* WORK TO BE COMPLETED: Locate all lines with the word "part" and copy them out.

* EXTRACTED RECORDS:

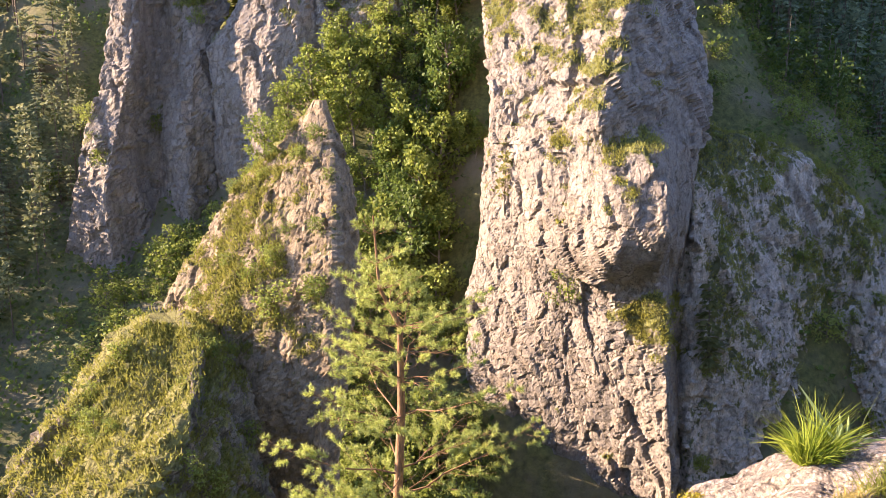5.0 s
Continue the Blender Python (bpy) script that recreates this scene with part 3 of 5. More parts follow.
rock_tower("rock_crag", (
    line((-18.3, -15.54, 55), (-16.1, -13.48, 55.5), (-13.8, -12.5, 56), (-10, -10.11, 56.5), (-7.1, -8.16, 57), (-5.6, -5.76, 57), (-3, -3.25, 57), (-0.8, -1.63, 57.4)),
    line((-17.4, -11.63, 48.5), (-14.3, -9.35, 49.5), (-11.1, -7.46, 51), (-8.2, -5.62, 53), (-5.3, -3.82, 54.5), (-2.7, -2.46, 55.8), (-0.8, -1.48, 56.5)),
    line((-18.8, -6.32, 44.5), (-15.8, -5.19, 46), (-12.1, -4.02, 48), (-8.9, -2.94, 50), (-6.3, -2.33, 52), (-3.4, -1.53, 54.3), (-0.8, -1.37, 56.2)),
    line((-20.2, -2.29, 42), (-15.4, -1.02, 44), (-11.8, -0.53, 46), (-8.8, -0.5, 48.5), (-6.2, -0.52, 51), (-3.8, -0.56, 53.5), (-0.8, -1.25, 56.2)),
    line((-24.1, -0.29, 48), (-17.3, 0.4, 49), (-12.9, 0.99, 50), (-10.1, 0.94, 51.5), (-7.2, 0.69, 53), (-4.1, 0.04, 54.5), (-0.8, -1.01, 57)),
), 7, 0.14, 111, ROCK_BROWN, "brown weathered crag with moss and a jagged tip", foot=12, rough=0.7, green=-0.1, block=1.3, tufts=2200, full=5.0, chisel=1.1, patches=((-9, -13, 3, 4, 0.35), (-3, -15, 2, 3, 0.3)))
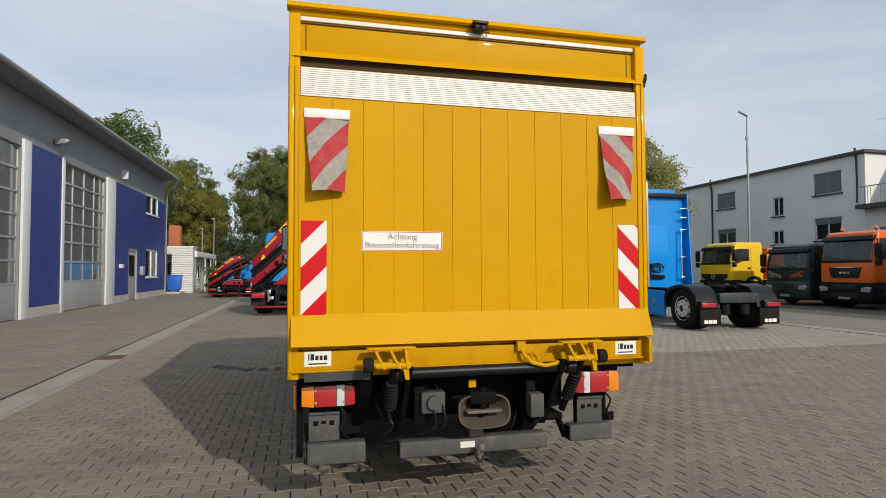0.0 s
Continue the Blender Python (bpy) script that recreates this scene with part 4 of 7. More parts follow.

* SOLUTION FOR THIS PROBLEM:
Continue the Blender Python (bpy) script that recreates this scene with part 3 of 5. More parts follow.
Continue the Blender Python (bpy) script that recreates this scene with part 4 of 7. More parts follow.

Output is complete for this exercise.